Sur le plan politique, la transformation des TCA en Unifor en 2013 s'est accompagnée du développement de relations de travail encore plus étroites avec les libéraux. Unifor s'est associé au Congrès du travail du Canada (CTC) et à d'autres syndicats pour canaliser la vive opposition de la classe ouvrière au gouvernement ultraconservateur de Harper derrière une campagne « Tout sauf les conservateurs » qui a permis aux libéraux pro-patronaux de Justin Trudeau de remporter les élections de 2015.

Le président d'Unifor, Jerry Dias, s'est imposé comme un soutien et un conseiller clé de Trudeau et de la première ministre libérale de l'Ontario, Kathleen Wynne, qu'il a salués comme des « progressistes » et des « alliés des travailleurs ».

Unifor a soutenu l'augmentation massive des dépenses militaires des libéraux et la renégociation de l'ALÉNA afin de consolider un bloc commercial dominé par les États-Unis pour mener des guerres dans le monde entier. Après que les libéraux de Trudeau ont été réduits à un gouvernement minoritaire lors des élections d'octobre 2019, Unifor a fait pression sur le NPD pour qu'il renforce son soutien au gouvernement, notamment par le biais d'une coalition officielle.

Pendant la pandémie, Unifor et le CTC ont joué un rôle déterminant en aidant le gouvernement Trudeau à orchestrer un plan de sauvetage de plusieurs milliards de dollars pour les entreprises canadiennes et à mettre en œuvre la politique meurtrière du retour au travail privilégiant les profits à la vie et qui a coûté la vie à des milliers de personnes.

Depuis ses débuts en 1985 jusqu'à aujourd'hui, l'appareil TCA/Unifor n'a cessé de promouvoir un nationalisme canadien réactionnaire. En 2023, lorsque les conventions collectives des travailleurs de l'automobile chez GM. Ford et Stellantis des deux côtés de la frontière canado-américaine ont expiré simultanément pour la première fois en plus de deux décennies, ouvrant grand la porte à une lutte commune, la présidente d'Unifor, Lana Payne, s'est empressée de proclamer l'engagement d'Unifor à tracer « notre propre voie canadienne » ; puis elle a contribué à saboter un mouvement de grève grandissant aux États-Unis en signant des reculs contractuels.

Le premier ministre Mark Carney avec la présidente d'Unifor, Lana Payne [Photo by Mark Carney]

Aujourd'hui, Payne siège au Conseil sur les relations canado-américaines du premier ministre Mark Carney, où elle aide la classe dirigeante canadienne à élaborer sa stratégie dans la guerre commerciale réactionnaire entre les puissances impérialistes d'Amérique du Nord.
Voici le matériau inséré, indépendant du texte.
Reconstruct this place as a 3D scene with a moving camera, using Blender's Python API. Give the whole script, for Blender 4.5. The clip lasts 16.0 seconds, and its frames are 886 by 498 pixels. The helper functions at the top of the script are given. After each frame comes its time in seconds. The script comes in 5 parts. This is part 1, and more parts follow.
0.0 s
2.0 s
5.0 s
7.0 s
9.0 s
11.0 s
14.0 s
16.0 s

Tout comme le CTC, Unifor a été en première ligne pour militer en faveur de mesures agressives de guerre commerciale dont les principales victimes seront les travailleurs aux États-Unis, en Chine et au Canada.

La carrière de Hargrove illustre l'évolution de la bureaucratie syndicale au Canada et à l'échelle internationale. En réponse à la mondialisation de la production et à la volonté du capital d'intensifier l'exploitation des travailleurs, la caste des responsables syndicaux fortunés s'est intégrée de plus en plus étroitement à la direction des entreprises et à l'État, imposant des reculs et étouffant la résistance de la classe ouvrière au démantèlement des services publics et à la destruction de ses droits.
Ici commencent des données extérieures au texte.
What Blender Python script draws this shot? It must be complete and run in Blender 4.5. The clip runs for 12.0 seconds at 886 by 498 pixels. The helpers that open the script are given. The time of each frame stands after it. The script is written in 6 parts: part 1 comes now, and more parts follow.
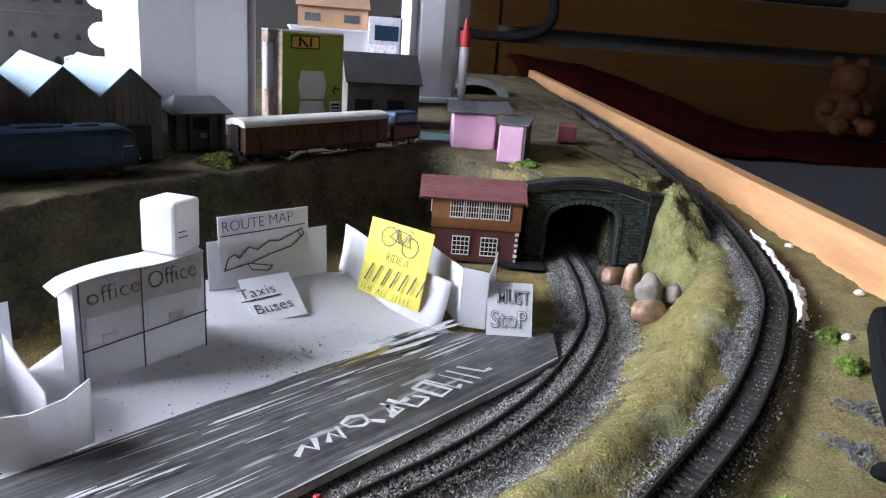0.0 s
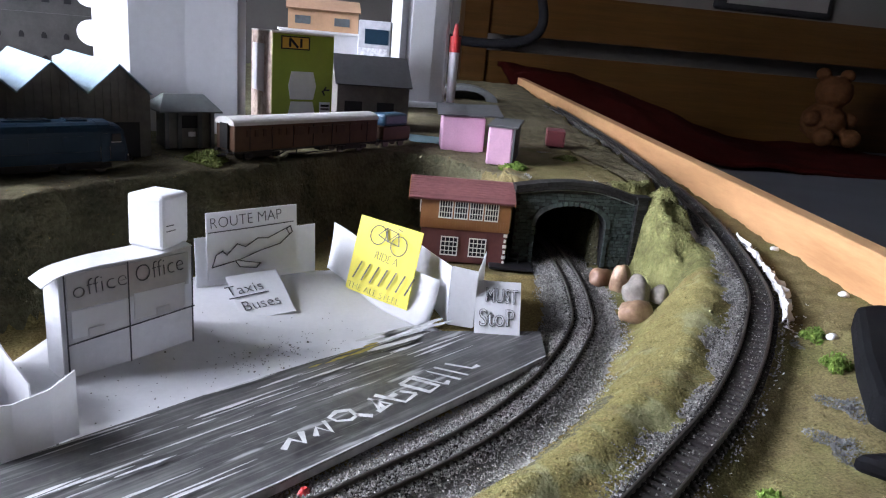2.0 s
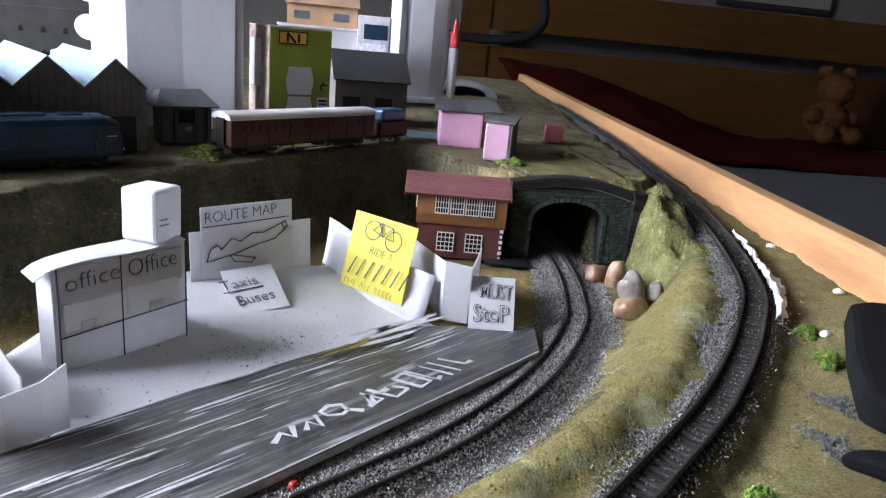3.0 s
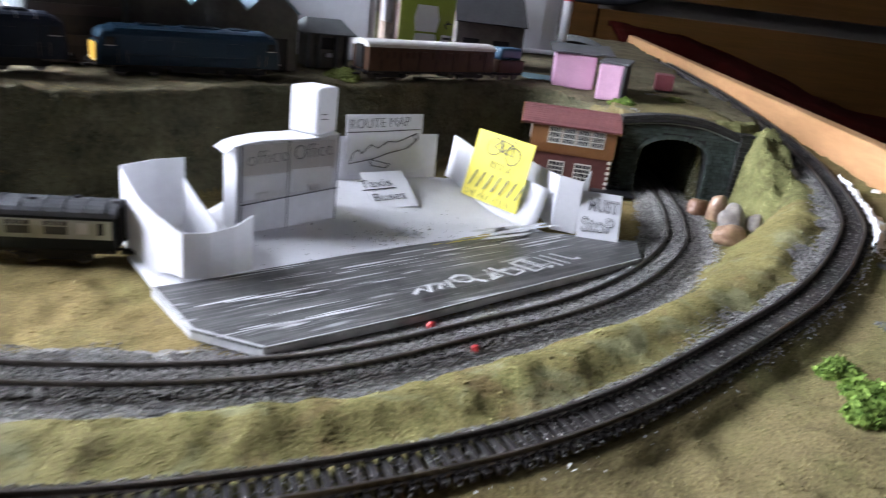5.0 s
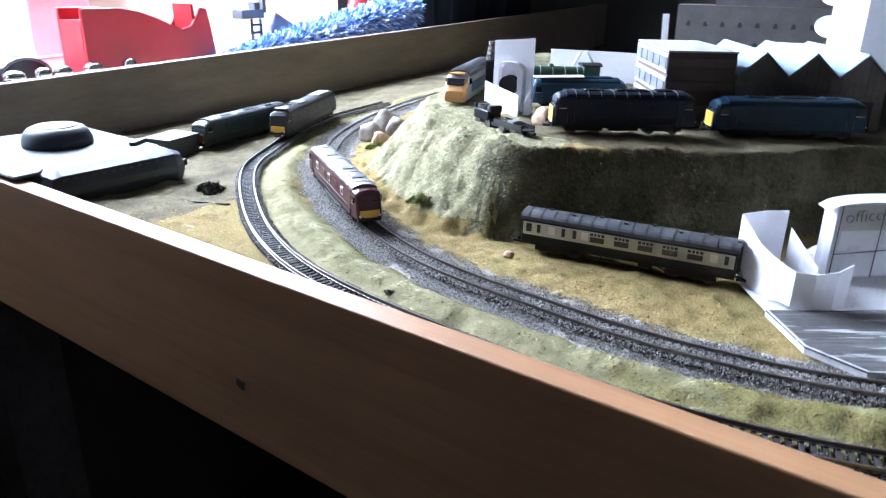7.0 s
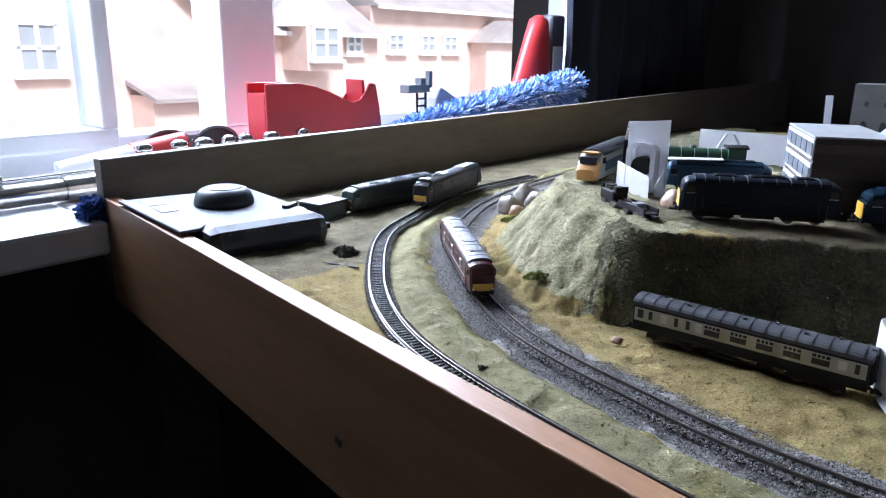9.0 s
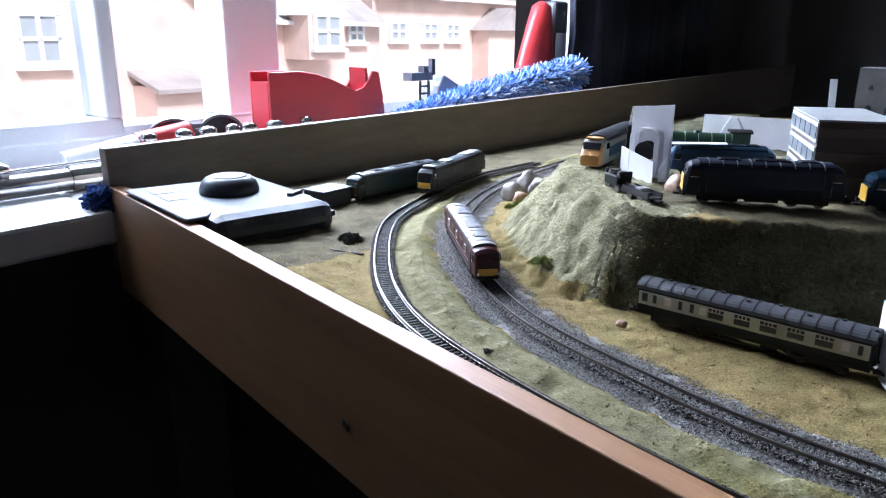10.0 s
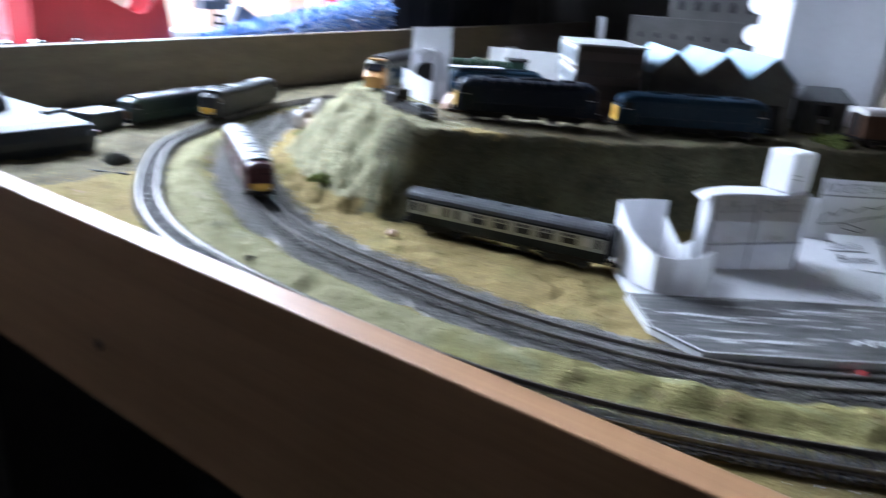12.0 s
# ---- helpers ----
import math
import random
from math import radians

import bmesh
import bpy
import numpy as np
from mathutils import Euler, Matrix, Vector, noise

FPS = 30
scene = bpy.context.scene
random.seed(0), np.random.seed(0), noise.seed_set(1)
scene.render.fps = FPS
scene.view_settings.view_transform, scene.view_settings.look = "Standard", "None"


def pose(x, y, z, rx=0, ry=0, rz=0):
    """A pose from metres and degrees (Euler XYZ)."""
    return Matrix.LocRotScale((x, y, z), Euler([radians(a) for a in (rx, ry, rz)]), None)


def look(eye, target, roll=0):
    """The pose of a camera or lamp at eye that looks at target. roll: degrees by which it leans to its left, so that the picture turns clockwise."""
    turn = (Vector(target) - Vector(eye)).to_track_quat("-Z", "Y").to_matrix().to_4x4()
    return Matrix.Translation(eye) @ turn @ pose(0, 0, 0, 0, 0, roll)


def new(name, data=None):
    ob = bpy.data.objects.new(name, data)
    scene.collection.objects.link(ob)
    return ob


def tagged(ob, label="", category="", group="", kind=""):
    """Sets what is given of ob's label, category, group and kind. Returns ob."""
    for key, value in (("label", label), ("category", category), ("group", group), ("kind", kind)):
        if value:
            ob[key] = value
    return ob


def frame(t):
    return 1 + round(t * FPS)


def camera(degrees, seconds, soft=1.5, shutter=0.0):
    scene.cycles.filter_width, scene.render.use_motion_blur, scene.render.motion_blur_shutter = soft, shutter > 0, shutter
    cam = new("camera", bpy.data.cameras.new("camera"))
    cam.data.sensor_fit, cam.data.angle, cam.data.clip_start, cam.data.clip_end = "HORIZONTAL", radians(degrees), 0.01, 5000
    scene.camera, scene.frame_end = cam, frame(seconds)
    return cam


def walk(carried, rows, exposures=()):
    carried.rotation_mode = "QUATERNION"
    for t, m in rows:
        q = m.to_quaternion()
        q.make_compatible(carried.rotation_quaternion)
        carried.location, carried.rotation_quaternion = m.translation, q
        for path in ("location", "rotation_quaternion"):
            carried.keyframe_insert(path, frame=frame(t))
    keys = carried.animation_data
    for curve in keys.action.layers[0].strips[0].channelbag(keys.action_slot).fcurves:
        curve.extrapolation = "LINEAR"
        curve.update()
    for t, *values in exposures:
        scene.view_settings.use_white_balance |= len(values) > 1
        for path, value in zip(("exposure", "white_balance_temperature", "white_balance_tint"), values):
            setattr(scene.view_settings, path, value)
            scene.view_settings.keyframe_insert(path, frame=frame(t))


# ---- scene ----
cam = camera(63.8, 12.0, 1.1, 0.5)
PATH = [
    (0, (0.16311, -0.03914, 0.13034), (0.24817, 0.43049, -0.01868), 4.43),
    (0.5, (0.16210, -0.03847, 0.13052), (0.25018, 0.43166, -0.01517), 5.02),
    (1, (0.16582, -0.03731, 0.12953), (0.26427, 0.43242, -0.01069), 5.05),
    (1.5, (0.16556, -0.03894, 0.12504), (0.26188, 0.43019, -0.01864), 5.39),
    (2, (0.16275, -0.04081, 0.12628), (0.25605, 0.42915, -0.01666), 5.17),
    (2.5, (0.16272, -0.03997, 0.12909), (0.25778, 0.42834, -0.01803), 5.06),
    (2.7, (0.16523, -0.04064, 0.12848), (0.25835, 0.42902, -0.01556), 5.07),
    (4.3, (0.16678, -0.04978, 0.11149), (0.25665, 0.41455, -0.05074), 7.53),
    (4.5, (0.16233, -0.05933, 0.11006), (0.23876, 0.40698, -0.05339), 7.86),
    (5, (0.14958, -0.08483, 0.10936), (0.18223, 0.38326, -0.06335), 7.16),
    (5.5, (0.12807, -0.11893, 0.11699), (0.08852, 0.35725, -0.03028), 4.91),
    (6, (0.11817, -0.16008, 0.12600), (-0.02831, 0.28782, -0.04111), 1.59),
    (6.5, (0.11429, -0.19024, 0.13497), (-0.10523, 0.22882, -0.02689), 0.59),
    (7, (0.12127, -0.18147, 0.13930), (-0.15294, 0.19690, -0.03858), 1.03),
    (7.5, (0.12898, -0.17223, 0.13409), (-0.15309, 0.21468, -0.00991), 6.15),
    (7.7, (0.12485, -0.17586, 0.13426), (-0.17809, 0.19524, -0.00897), 6.02),
    (9.3, (0.14751, -0.16273, 0.14693), (-0.22284, 0.14294, 0.00763), 0.53),
    (9.5, (0.14645, -0.16476, 0.14502), (-0.22192, 0.14078, 0.00028), 0.66),
    (10, (0.14715, -0.16638, 0.14465), (-0.22090, 0.14049, 0.00190), 0.37),
    (10.5, (0.14615, -0.16771, 0.14070), (-0.21667, 0.14256, -0.00794), 1.17),
    (11, (0.14916, -0.17015, 0.13839), (-0.20676, 0.14777, -0.01076), 1.74),
    (11.5, (0.15274, -0.16822, 0.13409), (-0.19372, 0.15666, -0.02217), 1.80),
    (11.8, (0.15998, -0.16166, 0.12549), (-0.14968, 0.19614, -0.03603), 3.28),
    (12, (0.17045, -0.15030, 0.12231), (-0.10057, 0.23477, -0.04583), 4.08),
]
EXPOSURES = [(0.0, 0.30, 6350, 21), (2.7, 0.30, 6350, 21), (4.5, 0.43, 6400, 20), (5.5, 0.45, 6200, 19), (6.0, 0.78, 6000, 18), (6.5, 0.85, 5800, 18), (7.5, 0.48, 5700, 18), (9.3, 0.0, 5750, 19), (11.5, 0.0, 5750, 18), (12.0, 0.28, 5700, 15)]
walk(cam, [(t, look(eye, target, roll)) for t, eye, target, roll in PATH], EXPOSURES)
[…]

Les travailleurs qui cherchent aujourd'hui à lutter contre l'austérité capitaliste et la guerre ne doivent pas se contenter de rejeter Hargrove, mais toute la perspective nationaliste et pro-capitaliste du syndicalisme qu'il a si avidement promue.

Pour affirmer leurs intérêts de classe et défendre leurs moyens de subsistance et leurs vies, les travailleurs doivent rejeter la subordination de leurs emplois, de leurs conditions de travail et des services publics à l'accumulation de profits privés par une petite oligarchie riche. Contre les entreprises transnationales et les gouvernements capitalistes qui cherchent à les monter les uns contre les autres dans leur quête de profits et d'avantages commerciaux et géopolitiques, les travailleurs du Canada doivent forger l'unité de lutte la plus étroite possible avec leurs frères et sœurs de classe aux États-Unis, au Mexique et dans le monde entier. Pour mobiliser leur pouvoir politique social et indépendant, les travailleurs du Canada doivent sortir de l'alliance corporatiste syndicat/NPD/libéral dans laquelle Hargrove s'est tant efforcé de les enfermer.
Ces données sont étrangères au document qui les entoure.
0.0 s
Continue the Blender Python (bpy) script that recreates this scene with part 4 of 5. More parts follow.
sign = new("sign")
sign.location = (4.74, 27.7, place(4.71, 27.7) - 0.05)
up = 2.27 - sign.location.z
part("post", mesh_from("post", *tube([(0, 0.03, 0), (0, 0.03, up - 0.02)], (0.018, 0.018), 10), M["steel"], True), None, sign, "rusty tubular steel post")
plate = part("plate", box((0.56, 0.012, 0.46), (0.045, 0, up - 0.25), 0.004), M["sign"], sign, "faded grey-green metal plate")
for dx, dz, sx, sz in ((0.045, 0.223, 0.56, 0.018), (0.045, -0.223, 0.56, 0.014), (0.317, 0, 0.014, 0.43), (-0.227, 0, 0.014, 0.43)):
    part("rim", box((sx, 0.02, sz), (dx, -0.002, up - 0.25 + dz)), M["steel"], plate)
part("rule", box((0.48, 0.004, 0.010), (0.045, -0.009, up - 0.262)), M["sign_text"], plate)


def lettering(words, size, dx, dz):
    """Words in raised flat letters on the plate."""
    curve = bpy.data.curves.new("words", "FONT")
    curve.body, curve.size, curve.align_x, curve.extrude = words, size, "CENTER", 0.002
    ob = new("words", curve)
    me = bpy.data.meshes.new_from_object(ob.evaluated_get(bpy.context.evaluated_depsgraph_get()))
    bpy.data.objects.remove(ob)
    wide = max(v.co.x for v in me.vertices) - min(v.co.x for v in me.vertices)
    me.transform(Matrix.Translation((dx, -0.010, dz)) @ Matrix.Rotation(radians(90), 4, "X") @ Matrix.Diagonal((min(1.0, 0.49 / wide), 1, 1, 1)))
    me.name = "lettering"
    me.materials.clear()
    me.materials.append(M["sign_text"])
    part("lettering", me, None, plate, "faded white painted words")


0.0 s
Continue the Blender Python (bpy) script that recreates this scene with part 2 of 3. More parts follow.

Pour redonner le pouvoir à la base, abolir la bureaucratie syndicale et intensifier la lutte des classes, les travailleurs doivent créer de nouvelles organisations de lutte – des comités de base sous la direction de l'Alliance ouvrière internationale des comités de base – et se lancer dans la lutte pour le pouvoir ouvrier et le socialisme.